Worse was to come. In 1855, 24-year-old Maxwell began to extend Faraday’s ideas in a ten-year campaign rich with mechanistic models that he discarded as a deeper, simpler structure emerged. “I was at first almost frightened when I saw such mathematical force made to bear upon the subject,” Faraday admitted, “and then wondered to see that the subject stood it so well.” In 1861, Maxwell’s article “On Physical Lines of Force” offered the earliest form of equations that could be used to describe and predict all the known phenomena of electrical charges, magnets, and their motions. In 1865’s “A Dynamical Theory of the Electromagnetic Field,” he showed that all waves in the field propagated at one definite velocity: the speed of light (and of all the “light” we cannot see, from radio to gamma rays.)
But waves in what? Maxwell would write in the Encyclopedia Britannica: “there can be no doubt that the interplanetary and interstellar spaces are not empty, but are occupied by a material substance…” That would be the ether, dimly remembered as one of our poor benighted ancestors’ missteps like phlogiston. In 1887 Michelson and Morley sought experimental evidence for it — mounted lights and mirrors, slits and lenses on a stone slab, set the slab afloat in mercury, and took their readings on tiptoe, after midnight (no fluid waves, no sound waves, no seismic waves, please). And… no ether. Waves in nothing. Too bad about Maxwell. Even the greatest need to be set straight sometimes, right?

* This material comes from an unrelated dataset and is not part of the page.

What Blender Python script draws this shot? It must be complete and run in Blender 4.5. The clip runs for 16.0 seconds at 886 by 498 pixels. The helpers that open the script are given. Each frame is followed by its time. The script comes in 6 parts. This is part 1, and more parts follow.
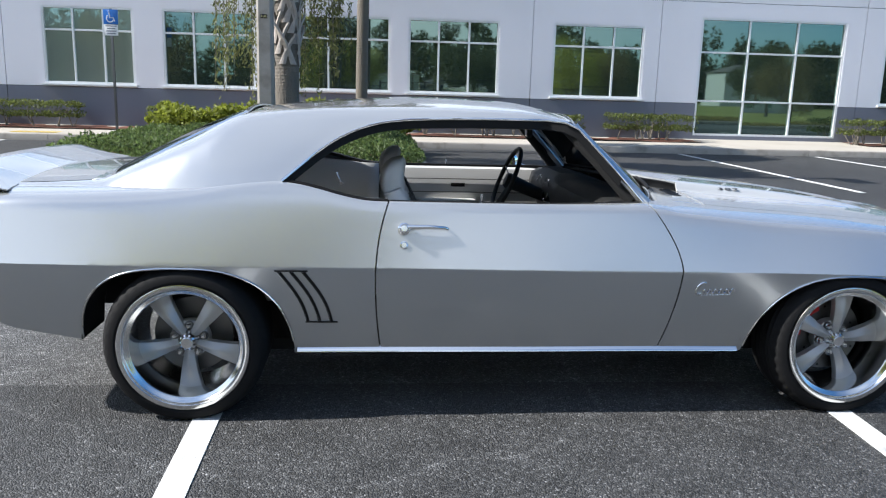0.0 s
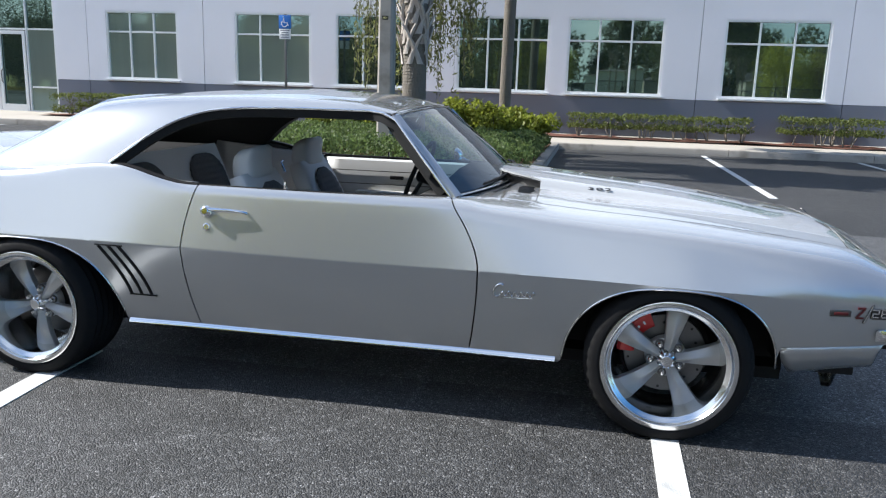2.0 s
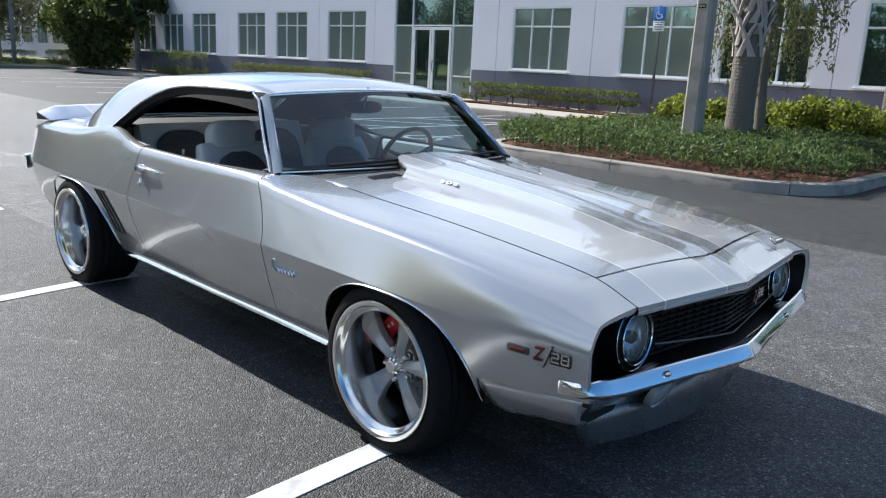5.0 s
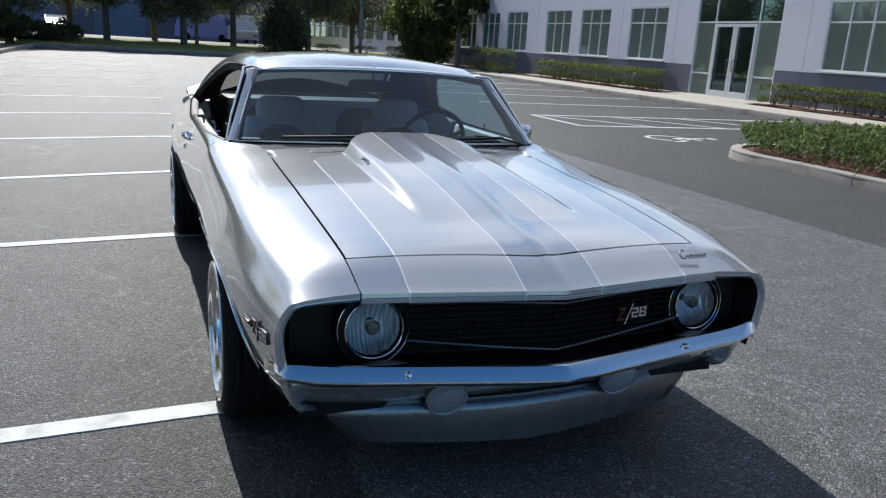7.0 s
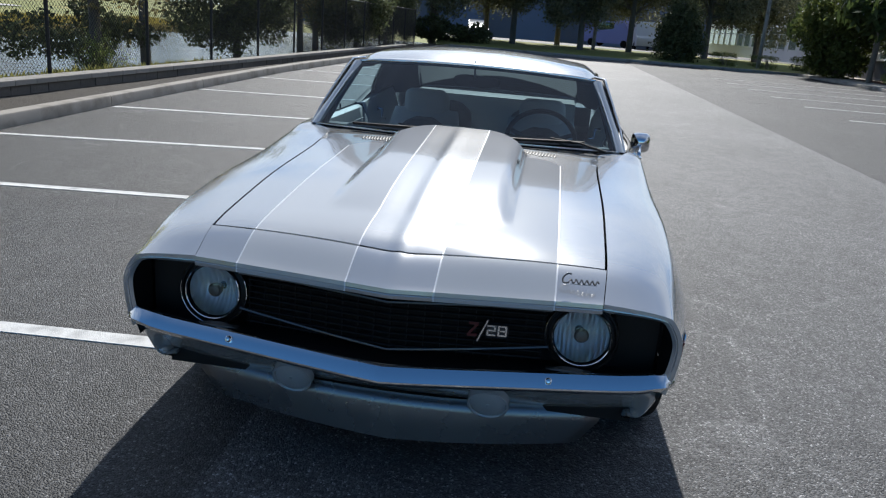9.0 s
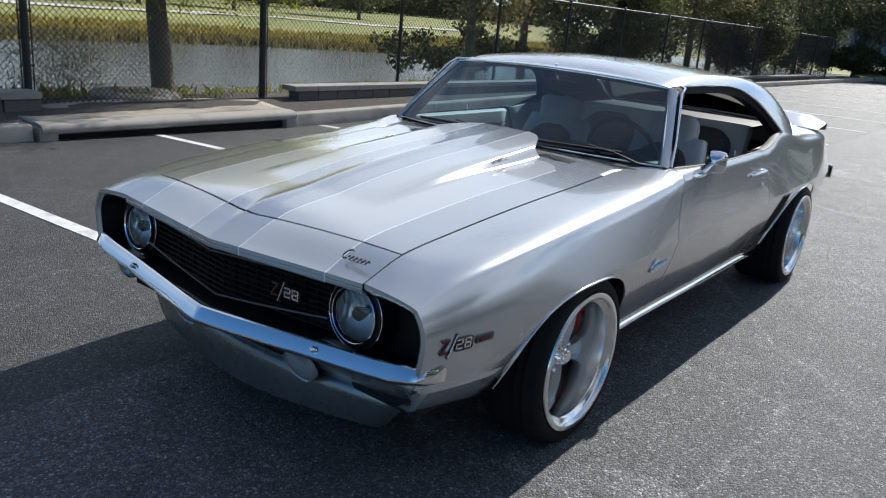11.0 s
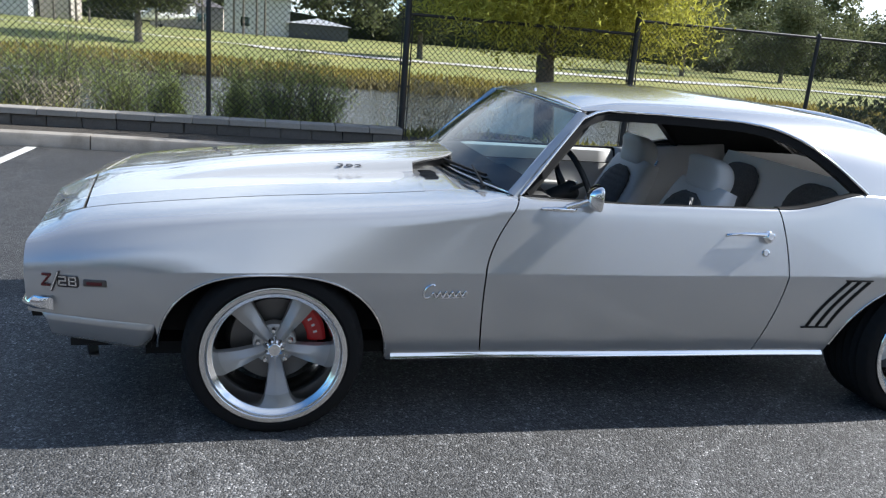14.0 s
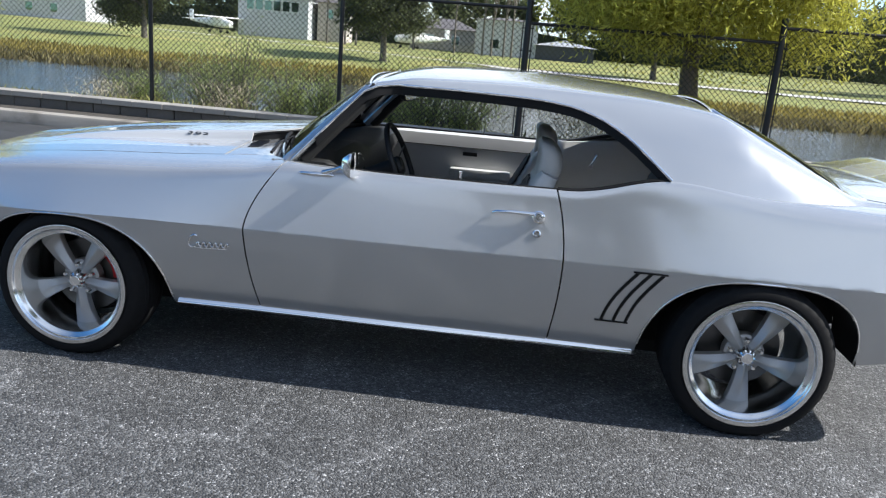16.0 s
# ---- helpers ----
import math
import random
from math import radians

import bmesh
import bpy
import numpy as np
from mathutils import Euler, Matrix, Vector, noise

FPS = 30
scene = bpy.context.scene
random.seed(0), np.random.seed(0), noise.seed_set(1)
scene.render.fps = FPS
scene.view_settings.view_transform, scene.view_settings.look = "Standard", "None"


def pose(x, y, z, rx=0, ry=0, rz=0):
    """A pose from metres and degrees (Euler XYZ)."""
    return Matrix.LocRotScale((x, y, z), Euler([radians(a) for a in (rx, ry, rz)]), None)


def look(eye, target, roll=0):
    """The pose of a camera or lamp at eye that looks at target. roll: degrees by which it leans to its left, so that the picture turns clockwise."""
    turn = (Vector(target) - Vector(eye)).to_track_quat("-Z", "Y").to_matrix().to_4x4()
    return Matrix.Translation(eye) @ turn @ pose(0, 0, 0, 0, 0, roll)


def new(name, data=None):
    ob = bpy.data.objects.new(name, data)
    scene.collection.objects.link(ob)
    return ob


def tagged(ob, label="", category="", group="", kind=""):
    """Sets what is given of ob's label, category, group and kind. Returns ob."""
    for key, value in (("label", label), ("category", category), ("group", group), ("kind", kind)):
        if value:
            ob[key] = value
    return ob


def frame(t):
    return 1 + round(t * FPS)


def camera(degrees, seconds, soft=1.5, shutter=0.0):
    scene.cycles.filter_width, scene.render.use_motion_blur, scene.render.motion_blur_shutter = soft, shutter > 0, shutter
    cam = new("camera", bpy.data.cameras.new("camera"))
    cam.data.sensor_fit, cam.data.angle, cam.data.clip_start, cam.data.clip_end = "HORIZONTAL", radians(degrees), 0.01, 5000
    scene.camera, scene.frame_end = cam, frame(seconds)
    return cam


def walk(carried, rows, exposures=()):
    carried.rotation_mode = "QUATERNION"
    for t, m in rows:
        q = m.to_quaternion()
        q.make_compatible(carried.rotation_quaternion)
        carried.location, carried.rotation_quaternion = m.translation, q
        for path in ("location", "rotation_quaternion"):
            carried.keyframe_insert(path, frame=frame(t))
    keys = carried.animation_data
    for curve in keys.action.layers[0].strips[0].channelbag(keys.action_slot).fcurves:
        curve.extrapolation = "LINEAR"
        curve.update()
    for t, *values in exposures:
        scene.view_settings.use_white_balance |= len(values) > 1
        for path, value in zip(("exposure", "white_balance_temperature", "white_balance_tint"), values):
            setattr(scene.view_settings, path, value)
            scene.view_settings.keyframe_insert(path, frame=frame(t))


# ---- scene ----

But quite early on, Maxwell’s peers understood that he had wrought better than he knew.
FitzGerald, 1878: “If the Maxwell theory induced us to emancipate ourselves from the thralldom of a material ether, it might possibly lead to most important results in the theoretic interpretation of nature.”
Einstein, 1938: “It was, indeed, a long time before the full content of Maxwell’s theory was recognized. The field was at first considered as something which might later be interpreted mechanically with the help of ether. By the time it was realized that this program could not be carried out, the achievements of the field theory had already become too striking and important for it to be exchanged for a mechanical dogma…”
You can still read in bad accounts that Einstein developed special relativity to account for the Michelson-Morley results. In fact, he was thinking that the most important property of Maxwell’s equations was their symmetry. What would happen to the symmetry if you could ride on a wave of light? (Spoiler: the symmetry would be fine if you abandoned much of what you thought you knew about space and time.)
4
There was much more to Maxwell than “mathematical force,” although many rank him behind only Newton and Gauss in that. Jamesie had never been satisfied with anyone’s answers to his everlasting “What’s the go of it?”, persisting: “But what’s the particular go of it?” He and his wife stoked fires, hauled ice, and read meters to measure the viscosity of gases in a tube that ran through the garret of their London home. He projected a color photograph of a tartan ribbon in 1861, while Matthew Brady was still mastering black and white. (It shouldn’t have worked, because the plates he called “red” and “green” were in fact insensitive to those wavelengths. Unknown to him, they did capture two bands of ultraviolet light, which just happened to give the same effect. A lucky coincidence, if you like.) His stamp would still be on the Cavendish Laboratory when Ernest Rutherford began messing about with atoms. He lectured at workmen’s evening classes and wrote poetry to share with friends:
Till in the twilight of the Gods
When, all its energy degraded,
Matter to ether shall have faded
We, that is, all the work we’ve done
As waves in ether shall forever run
In ever widening spheres through heavens beyond the sun.
Philosophic doggerel with no scientific substance, of course. Electromagnetic fields have come to seem as prosaic as iron filings — no mystical handwaving needed. Progress! History runs by textbook time, one way.
And yet… as Wheeler and Feynman argued in the 1940s, the full symmetry of Maxwell’s equations yields two kinds of waves. There are the waves that spread and fade into noise, ever-widening spheres around every star, every spark, every quantum jump. The others, the time-reversed mirror images called “advanced” waves, are stranger. They begin as noise at the edge of space-time and converge, strengthening, coming into phase, arriving all at once to be sucked into the star, quench the spark, cause the quantum jump.
Reflect: does the radio telescope help collapse a galaxy? Does a photon leap from John Clark Maxwell’s retina to the shiny tin, bounce to the sun, and burrow inward to help split helium into hydrogen?
“It’s the sun, papa. I got it in with this tin plate.”